_Set task_. Repeat each line exactly, leaving nothing out.

_Given material_.
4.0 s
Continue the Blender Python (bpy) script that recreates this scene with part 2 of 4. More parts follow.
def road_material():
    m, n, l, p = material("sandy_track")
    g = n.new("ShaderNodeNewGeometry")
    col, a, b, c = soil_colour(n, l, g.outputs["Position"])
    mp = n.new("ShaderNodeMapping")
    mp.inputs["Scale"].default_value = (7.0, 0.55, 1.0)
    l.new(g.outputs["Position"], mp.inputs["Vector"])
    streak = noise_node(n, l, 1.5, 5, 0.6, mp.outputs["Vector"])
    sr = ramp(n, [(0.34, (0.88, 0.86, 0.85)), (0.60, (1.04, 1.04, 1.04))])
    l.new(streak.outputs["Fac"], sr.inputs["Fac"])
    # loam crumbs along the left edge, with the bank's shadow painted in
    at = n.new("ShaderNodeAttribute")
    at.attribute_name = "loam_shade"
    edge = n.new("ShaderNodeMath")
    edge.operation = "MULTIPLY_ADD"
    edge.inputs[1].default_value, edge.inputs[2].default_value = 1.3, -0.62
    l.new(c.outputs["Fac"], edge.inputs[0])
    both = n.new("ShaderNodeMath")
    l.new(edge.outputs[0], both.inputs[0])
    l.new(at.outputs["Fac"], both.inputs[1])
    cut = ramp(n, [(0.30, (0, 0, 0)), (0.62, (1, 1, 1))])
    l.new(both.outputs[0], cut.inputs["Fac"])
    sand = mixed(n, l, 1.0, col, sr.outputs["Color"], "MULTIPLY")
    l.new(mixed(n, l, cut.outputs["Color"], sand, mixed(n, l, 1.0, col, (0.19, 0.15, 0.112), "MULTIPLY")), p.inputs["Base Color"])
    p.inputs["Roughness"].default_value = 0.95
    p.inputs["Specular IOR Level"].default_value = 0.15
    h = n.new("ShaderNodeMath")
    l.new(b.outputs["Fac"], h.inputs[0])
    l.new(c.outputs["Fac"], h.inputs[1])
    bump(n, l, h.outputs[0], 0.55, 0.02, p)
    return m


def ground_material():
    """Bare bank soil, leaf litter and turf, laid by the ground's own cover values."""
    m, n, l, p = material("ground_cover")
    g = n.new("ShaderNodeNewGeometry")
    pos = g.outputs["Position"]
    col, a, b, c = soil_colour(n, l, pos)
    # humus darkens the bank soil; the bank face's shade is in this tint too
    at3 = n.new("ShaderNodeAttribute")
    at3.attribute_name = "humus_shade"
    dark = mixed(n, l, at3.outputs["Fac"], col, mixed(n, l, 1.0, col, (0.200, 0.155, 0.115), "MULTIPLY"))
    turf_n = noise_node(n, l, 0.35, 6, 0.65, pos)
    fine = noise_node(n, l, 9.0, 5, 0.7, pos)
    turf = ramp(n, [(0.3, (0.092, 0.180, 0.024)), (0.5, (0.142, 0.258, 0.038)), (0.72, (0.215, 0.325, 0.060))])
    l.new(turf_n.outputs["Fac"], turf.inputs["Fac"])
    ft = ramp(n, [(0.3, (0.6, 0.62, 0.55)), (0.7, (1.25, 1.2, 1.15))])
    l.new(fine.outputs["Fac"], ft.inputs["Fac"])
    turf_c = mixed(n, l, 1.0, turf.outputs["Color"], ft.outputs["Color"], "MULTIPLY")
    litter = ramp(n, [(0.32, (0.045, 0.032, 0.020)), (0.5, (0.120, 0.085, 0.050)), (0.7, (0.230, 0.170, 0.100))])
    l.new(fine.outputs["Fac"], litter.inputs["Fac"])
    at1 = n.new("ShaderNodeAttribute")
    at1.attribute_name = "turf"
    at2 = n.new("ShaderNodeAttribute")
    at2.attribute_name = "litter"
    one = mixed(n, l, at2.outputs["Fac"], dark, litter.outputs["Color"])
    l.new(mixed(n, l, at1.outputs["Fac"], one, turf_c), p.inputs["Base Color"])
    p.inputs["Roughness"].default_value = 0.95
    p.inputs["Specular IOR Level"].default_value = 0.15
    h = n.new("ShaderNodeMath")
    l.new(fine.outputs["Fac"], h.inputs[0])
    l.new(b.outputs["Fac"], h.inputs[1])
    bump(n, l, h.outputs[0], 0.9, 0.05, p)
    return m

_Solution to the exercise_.
4.0 s
Continue the Blender Python (bpy) script that recreates this scene with part 2 of 4. More parts follow.
def road_material():
    m, n, l, p = material("sandy_track")
    g = n.new("ShaderNodeNewGeometry")
    col, a, b, c = soil_colour(n, l, g.outputs["Position"])
    mp = n.new("ShaderNodeMapping")
    mp.inputs["Scale"].default_value = (7.0, 0.55, 1.0)
    l.new(g.outputs["Position"], mp.inputs["Vector"])
    streak = noise_node(n, l, 1.5, 5, 0.6, mp.outputs["Vector"])
    sr = ramp(n, [(0.34, (0.88, 0.86, 0.85)), (0.60, (1.04, 1.04, 1.04))])
    l.new(streak.outputs["Fac"], sr.inputs["Fac"])
    # loam crumbs along the left edge, with the bank's shadow painted in
    at = n.new("ShaderNodeAttribute")
    at.attribute_name = "loam_shade"
    edge = n.new("ShaderNodeMath")
    edge.operation = "MULTIPLY_ADD"
    edge.inputs[1].default_value, edge.inputs[2].default_value = 1.3, -0.62
    l.new(c.outputs["Fac"], edge.inputs[0])
    both = n.new("ShaderNodeMath")
    l.new(edge.outputs[0], both.inputs[0])
    l.new(at.outputs["Fac"], both.inputs[1])
    cut = ramp(n, [(0.30, (0, 0, 0)), (0.62, (1, 1, 1))])
    l.new(both.outputs[0], cut.inputs["Fac"])
    sand = mixed(n, l, 1.0, col, sr.outputs["Color"], "MULTIPLY")
    l.new(mixed(n, l, cut.outputs["Color"], sand, mixed(n, l, 1.0, col, (0.19, 0.15, 0.112), "MULTIPLY")), p.inputs["Base Color"])
    p.inputs["Roughness"].default_value = 0.95
    p.inputs["Specular IOR Level"].default_value = 0.15
    h = n.new("ShaderNodeMath")
    l.new(b.outputs["Fac"], h.inputs[0])
    l.new(c.outputs["Fac"], h.inputs[1])
    bump(n, l, h.outputs[0], 0.55, 0.02, p)
    return m


def ground_material():
    """Bare bank soil, leaf litter and turf, laid by the ground's own cover values."""
    m, n, l, p = material("ground_cover")
    g = n.new("ShaderNodeNewGeometry")
    pos = g.outputs["Position"]
    col, a, b, c = soil_colour(n, l, pos)
    # humus darkens the bank soil; the bank face's shade is in this tint too
    at3 = n.new("ShaderNodeAttribute")
    at3.attribute_name = "humus_shade"
    dark = mixed(n, l, at3.outputs["Fac"], col, mixed(n, l, 1.0, col, (0.200, 0.155, 0.115), "MULTIPLY"))
    turf_n = noise_node(n, l, 0.35, 6, 0.65, pos)
    fine = noise_node(n, l, 9.0, 5, 0.7, pos)
    turf = ramp(n, [(0.3, (0.092, 0.180, 0.024)), (0.5, (0.142, 0.258, 0.038)), (0.72, (0.215, 0.325, 0.060))])
    l.new(turf_n.outputs["Fac"], turf.inputs["Fac"])
    ft = ramp(n, [(0.3, (0.6, 0.62, 0.55)), (0.7, (1.25, 1.2, 1.15))])
    l.new(fine.outputs["Fac"], ft.inputs["Fac"])
    turf_c = mixed(n, l, 1.0, turf.outputs["Color"], ft.outputs["Color"], "MULTIPLY")
    litter = ramp(n, [(0.32, (0.045, 0.032, 0.020)), (0.5, (0.120, 0.085, 0.050)), (0.7, (0.230, 0.170, 0.100))])
    l.new(fine.outputs["Fac"], litter.inputs["Fac"])
    at1 = n.new("ShaderNodeAttribute")
    at1.attribute_name = "turf"
    at2 = n.new("ShaderNodeAttribute")
    at2.attribute_name = "litter"
    one = mixed(n, l, at2.outputs["Fac"], dark, litter.outputs["Color"])
    l.new(mixed(n, l, at1.outputs["Fac"], one, turf_c), p.inputs["Base Color"])
    p.inputs["Roughness"].default_value = 0.95
    p.inputs["Specular IOR Level"].default_value = 0.15
    h = n.new("ShaderNodeMath")
    l.new(fine.outputs["Fac"], h.inputs[0])
    l.new(b.outputs["Fac"], h.inputs[1])
    bump(n, l, h.outputs[0], 0.9, 0.05, p)
    return m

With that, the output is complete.